Re: [PATCH 0/4] x86/platform/UV: Update TSC support

From: Mike Travis
Date: Fri Sep 29 2017 - 11:19:30 EST




On 9/29/2017 1:46 AM, Peter Zijlstra wrote:
On Thu, Sep 28, 2017 at 01:03:39PM -0500, mike.travis@xxxxxxx wrote:

The UV BIOS goes to considerable effort to get the TSC synchronization
accurate across the entire system. Included in that are multiple chassis
that can have 32+ sockets. The architecture does support an external
high resolution clock to aid in maintaining this synchronization.

The resulting TSC accuracy set by the UV system BIOS is much better
than the generic kernel TSC ADJUST functions. This is important for
applications that read the TSC values directly for accessing data bases.

* These patches disable an assumption made by the kernel tsc sync
functions that Socket 0 in the system should have a TSC ADJUST
value of zero. This is not correct when the chassis are reset
asynchronously to each other so which TSC's should be zero is
not predictable.

* When the system BIOS determines that the TSC is not stable, it then
sets a flag so the UV kernel setup can set the "tsc is unstable"
flag. A patch now prevents the kernel from attempting to fix the
TSC causing a slew of warning messages.

* It also eliminates another avalanche of warning messages from older
BIOS that did not have the TSC ADJUST MSR (ex. >3000 msgs in a 32
socket Skylake system). It now notes this with a single warning
message and then moves on with fixing them.

So I would still like to get clarification on how ART works (or likely
doesn't) on your systems. I think for now its fairly prudent to kill
detect_art() on UV.

I tested with both detect_art enabled and disabled and didn't notice a difference though I wasn't sure what test to run to verify whether it was being used or not. (I'd be glad to run some specific test if one can be suggested?) The num/denom setting for a 2100Mhz CPU was 168/2 if that information helps?
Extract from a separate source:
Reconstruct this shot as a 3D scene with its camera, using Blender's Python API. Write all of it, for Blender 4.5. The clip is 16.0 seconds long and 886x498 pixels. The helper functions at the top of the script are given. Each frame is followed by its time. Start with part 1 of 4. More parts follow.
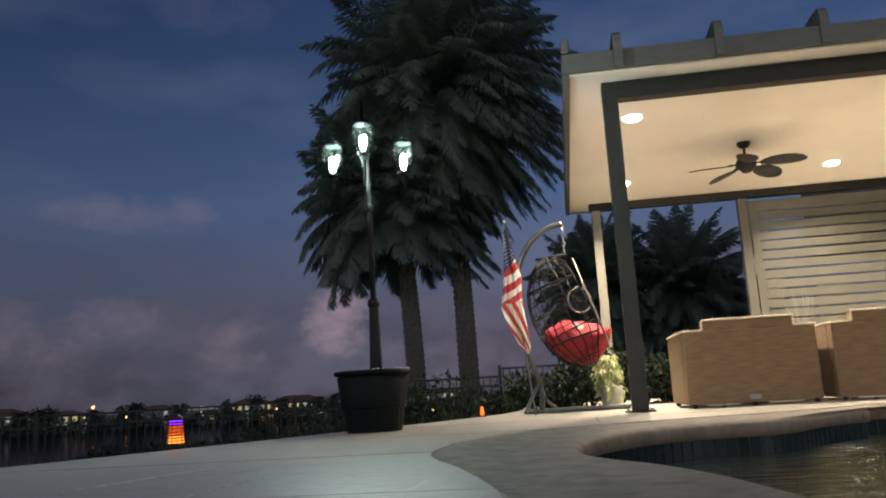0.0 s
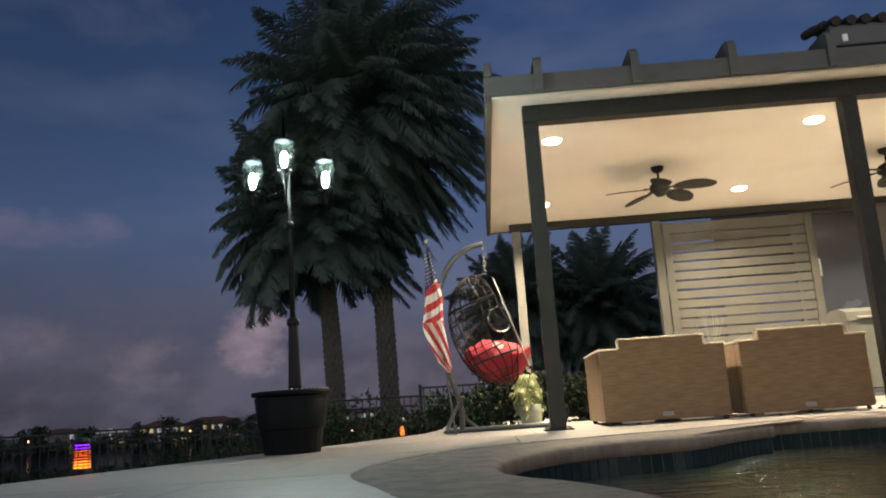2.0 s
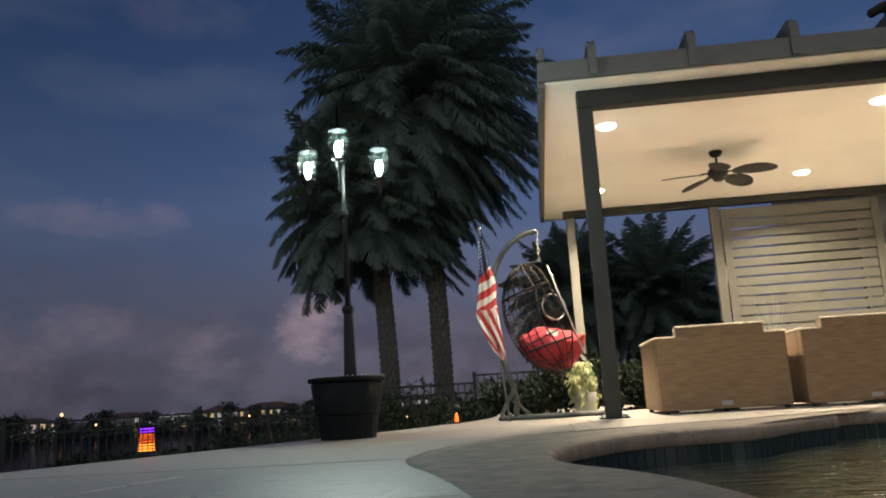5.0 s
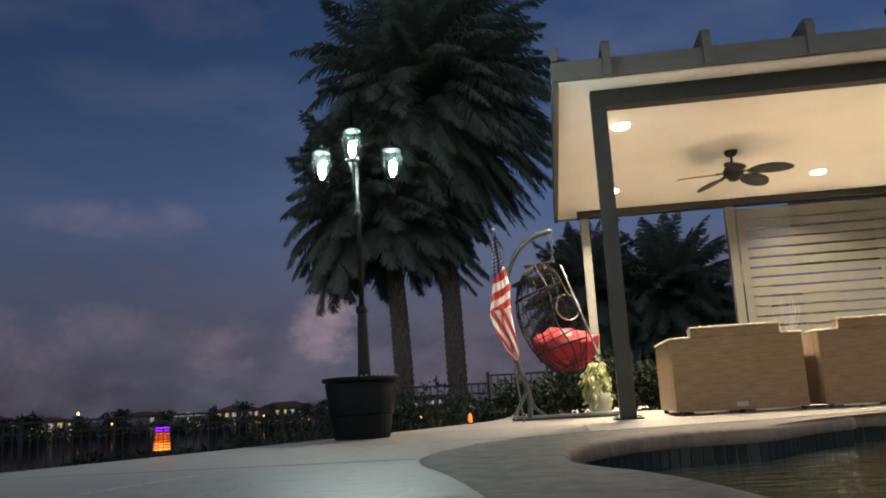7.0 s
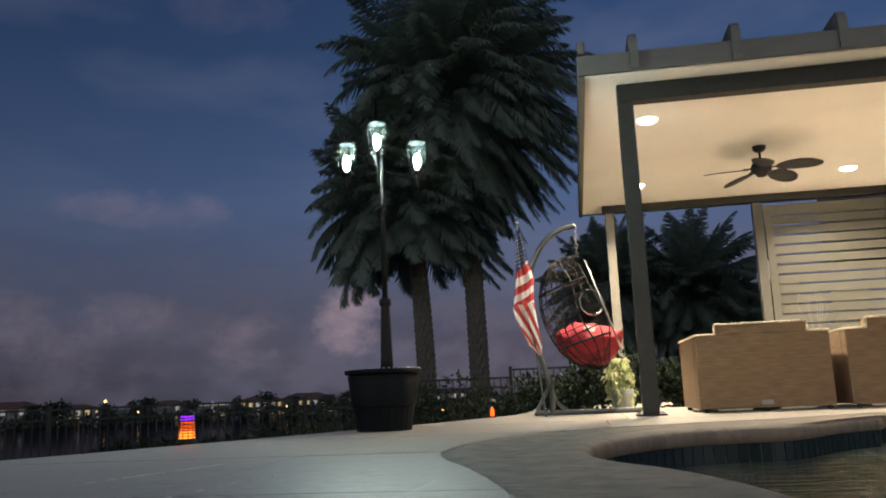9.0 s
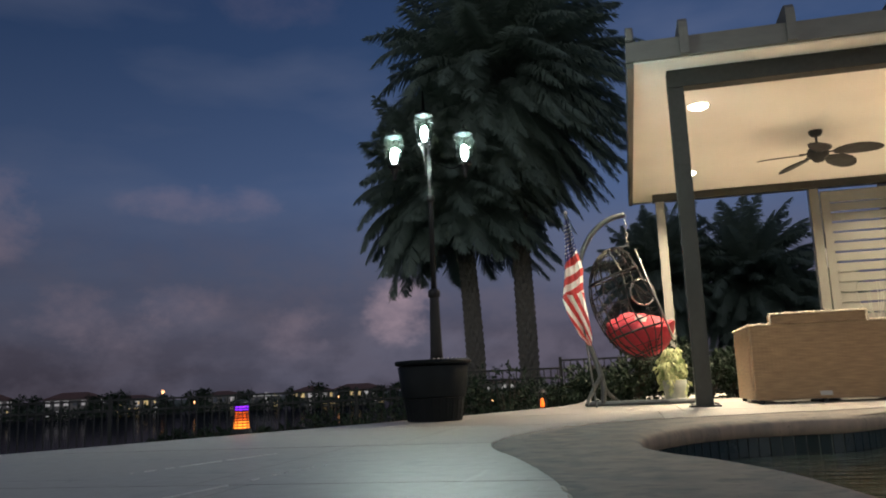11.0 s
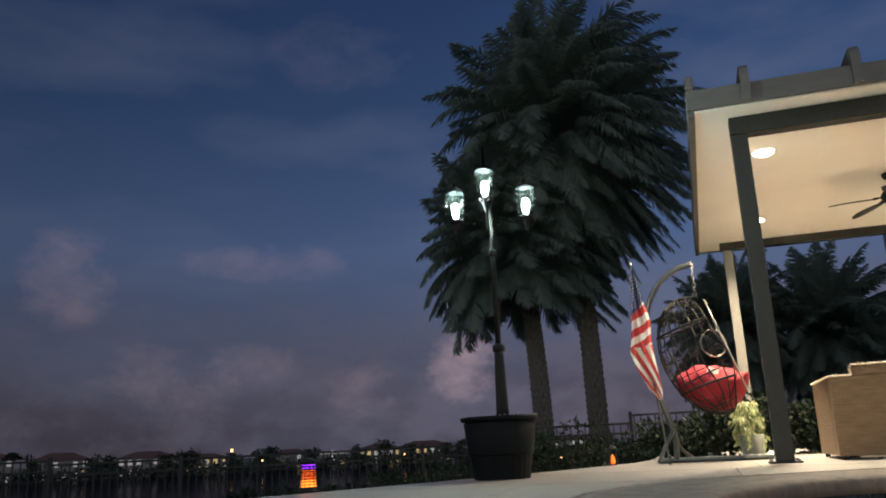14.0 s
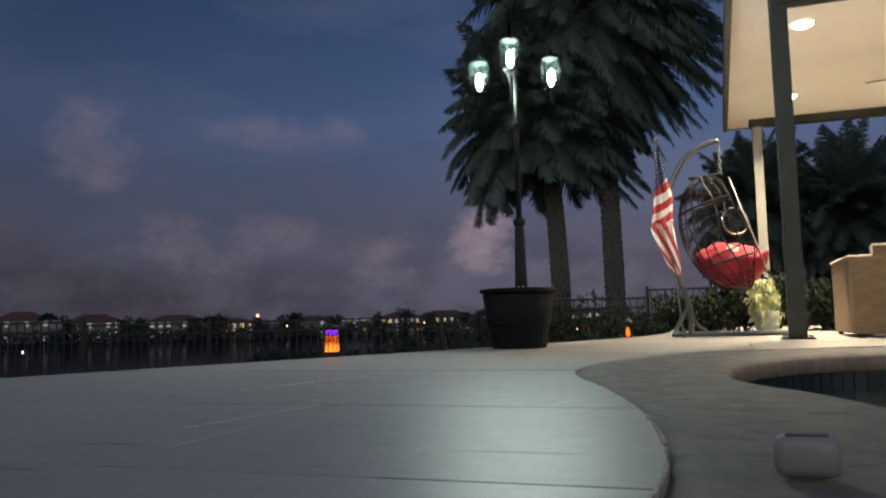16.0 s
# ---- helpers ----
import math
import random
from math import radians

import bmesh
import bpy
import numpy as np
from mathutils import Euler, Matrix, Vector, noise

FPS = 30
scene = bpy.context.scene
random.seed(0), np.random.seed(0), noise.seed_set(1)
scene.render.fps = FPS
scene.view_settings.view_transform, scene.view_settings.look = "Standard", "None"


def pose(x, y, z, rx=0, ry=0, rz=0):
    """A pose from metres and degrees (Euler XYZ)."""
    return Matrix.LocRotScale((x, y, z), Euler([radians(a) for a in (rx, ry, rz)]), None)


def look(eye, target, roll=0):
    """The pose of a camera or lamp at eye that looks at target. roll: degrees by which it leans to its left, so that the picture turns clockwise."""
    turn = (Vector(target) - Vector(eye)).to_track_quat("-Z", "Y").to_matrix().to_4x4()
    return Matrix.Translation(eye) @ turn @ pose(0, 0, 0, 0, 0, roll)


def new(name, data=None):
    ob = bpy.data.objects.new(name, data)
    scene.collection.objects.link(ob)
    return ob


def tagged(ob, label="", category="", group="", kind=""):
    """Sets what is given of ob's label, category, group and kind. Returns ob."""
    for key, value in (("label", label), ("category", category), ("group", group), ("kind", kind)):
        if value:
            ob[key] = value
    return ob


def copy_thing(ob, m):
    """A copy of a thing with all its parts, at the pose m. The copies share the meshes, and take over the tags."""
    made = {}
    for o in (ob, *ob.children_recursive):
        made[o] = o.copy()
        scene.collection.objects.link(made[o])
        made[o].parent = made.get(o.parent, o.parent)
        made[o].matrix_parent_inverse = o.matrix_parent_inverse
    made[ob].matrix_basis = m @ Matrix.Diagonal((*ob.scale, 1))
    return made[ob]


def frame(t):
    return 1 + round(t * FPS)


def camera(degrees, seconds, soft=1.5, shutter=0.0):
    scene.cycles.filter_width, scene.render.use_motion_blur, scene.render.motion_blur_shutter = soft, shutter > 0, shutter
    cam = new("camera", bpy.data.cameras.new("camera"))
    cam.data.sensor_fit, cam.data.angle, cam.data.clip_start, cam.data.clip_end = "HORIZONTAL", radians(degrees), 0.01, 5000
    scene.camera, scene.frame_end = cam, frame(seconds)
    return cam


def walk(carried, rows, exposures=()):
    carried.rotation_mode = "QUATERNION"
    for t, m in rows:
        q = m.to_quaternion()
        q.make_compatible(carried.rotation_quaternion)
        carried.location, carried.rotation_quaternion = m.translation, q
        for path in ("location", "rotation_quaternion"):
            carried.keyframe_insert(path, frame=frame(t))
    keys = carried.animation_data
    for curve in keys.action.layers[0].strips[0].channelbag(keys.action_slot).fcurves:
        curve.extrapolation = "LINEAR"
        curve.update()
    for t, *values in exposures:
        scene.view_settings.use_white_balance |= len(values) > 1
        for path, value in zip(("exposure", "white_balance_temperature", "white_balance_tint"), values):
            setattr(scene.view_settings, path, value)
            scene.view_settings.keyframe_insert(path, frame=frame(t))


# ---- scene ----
cam = camera(57.64, 16.0, soft=1.9, shutter=0.45)
ROWS = [
    (0.0, 0.0, 0.0, 0.240, 100.21, 3.32, 8.79),
    (0.5, 0.0, 0.0, 0.240, 100.99, 2.23, 7.48),
    (1.0, 0.0, 0.0, 0.240, 99.01, 3.72, 3.12),
    (1.5, 0.0, 0.0, 0.240, 100.52, 2.78, 1.98),
    (2.0, 0.0, 0.0, 0.240, 101.22, 3.82, 3.21),
    (2.5, 0.0, 0.0, 0.240, 101.23, 4.72, 4.02),
    (3.0, 0.0, 0.0, 0.240, 101.28, 4.04, 5.17),
    (3.5, 0.0, 0.0, 0.240, 101.31, 4.12, 5.68),
    (4.0, 0.0, 0.0, 0.240, 101.10, 3.89, 6.22),
    (6.5, 0.0, 0.0, 0.240, 100.22, 3.21, 7.71),
    (7.0, 0.0, 0.0, 0.240, 100.64, 3.23, 7.96),
    (7.5, 0.0, 0.0, 0.240, 101.52, 3.49, 7.84),
    (8.0, 0.0, 0.0, 0.240, 101.57, 3.10, 8.18),
    (8.5, 0.0, 0.0, 0.240, 101.00, 2.58, 8.81),
    (9.0, 0.0, 0.0, 0.240, 100.25, 2.35, 9.51),
    (9.5, 0.0, 0.0, 0.240, 99.23, 2.20, 10.25),
    (10.0, 0.0, 0.0, 0.240, 99.00, 2.09, 11.11),
    (12.5, 0.0, 0.0, 0.240, 101.63, 2.54, 15.23),
    (13.0, 0.0, 0.0, 0.240, 101.89, 2.31, 15.68),
    (13.5, 0.0, 0.0, 0.240, 102.50, 2.44, 16.61),
    (14.0, 0.0, 0.0, 0.240, 103.84, 2.68, 17.63),
    (14.5, 0.0, 0.0, 0.240, 103.75, 2.70, 18.03),
    (15.0, 0.0, 0.0, 0.240, 101.50, 2.98, 18.75),
    (15.5, 0.0, 0.0, 0.240, 98.22, 1.38, 19.33),
    (16.0, 0.0, 0.0, 0.240, 94.86, 1.47, 18.98),
]
walk(cam, [(t, pose(x, y, z, rx, ry, rz)) for t, x, y, z, rx, ry, rz in ROWS], [(0.0, 0.27), (16.0, 0.27)])


def rgb(r, g, b):
    """Linear colour from display values 0 to 255."""
    return tuple(((c / 255 / 12.92) if c < 10 else ((c / 255 + 0.055) / 1.055) ** 2.4) for c in (r, g, b)) + (1.0,)


# ---- dusk sky ----
world = bpy.data.worlds.new("dusk")
scene.world = world
world.use_nodes = True
wt = world.node_tree
wt.nodes.clear()


def wnode(kind, **inputs):
    n = wt.nodes.new(kind)
    for k, v in inputs.items():
        n.inputs[k.replace("_", " ")].default_value = v
    return n


def wmath(op, a, b=None, clamp=False):
    n = wt.nodes.new("ShaderNodeMath")
    n.operation, n.use_clamp = op, clamp
    for i, v in enumerate((a, b)):
        if v is None:
            continue
        if isinstance(v, (int, float)):
            n.inputs[i].default_value = v
        else:
            wt.links.new(v, n.inputs[i])
    return n.outputs[0]


def wramp(fac, stops):
    n = wt.nodes.new("ShaderNodeValToRGB")
    while len(n.color_ramp.elements) < len(stops):
        n.color_ramp.elements.new(0.5)
    for e, (p, c) in zip(n.color_ramp.elements, stops):
        e.position, e.color = p, c
    wt.links.new(fac, n.inputs[0])
    return n.outputs[0]


def wmix(fac, a, b):
    n = wt.nodes.new("ShaderNodeMix")
    n.data_type = "RGBA"
    if isinstance(fac, (int, float)):
        n.inputs[0].default_value = fac
    else:
        wt.links.new(fac, n.inputs[0])
    for i, v in ((6, a), (7, b)):
        if isinstance(v, tuple):
            n.inputs[i].default_value = v
        else:
            wt.links.new(v, n.inputs[i])
    return n.outputs[2]


coord = wt.nodes.new("ShaderNodeTexCoord")
sep = wt.nodes.new("ShaderNodeSeparateXYZ")
wt.links.new(coord.outputs["Generated"], sep.inputs[0])
up_z = sep.outputs[2]
clear = wramp(up_z, [(0.0, rgb(58, 54, 64)), (0.06, rgb(70, 67, 80)), (0.14, rgb(72, 79, 101)), (0.24, rgb(64, 81, 114)),
                     (0.40, rgb(43, 62, 95)), (0.60, rgb(28, 44, 78)), (1.0, rgb(25, 40, 74))])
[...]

Also, while indeed not strictly required, that TSC_ADJUST==0 test on
bootcpu is nice for consumer systems, BIOS did something 'weird' if that
is not true. Is something like is_uv_system() available early enough?

My previous version of the patches had me setting a flag that could be checked by the tsc_sanitize_first_cpu() function and disable the requirement of "TSC == 0 on socket 0" for any arch that specified it.
(And UV did set that flag.)

But Thomas said it was "hackery" and that TSC being 0 on socket 0 was no longer a requirement. So I took it out for this version and made the "TSC == 0 on socket 0" no longer the default for any arch.

Other than that, the patches look good to me.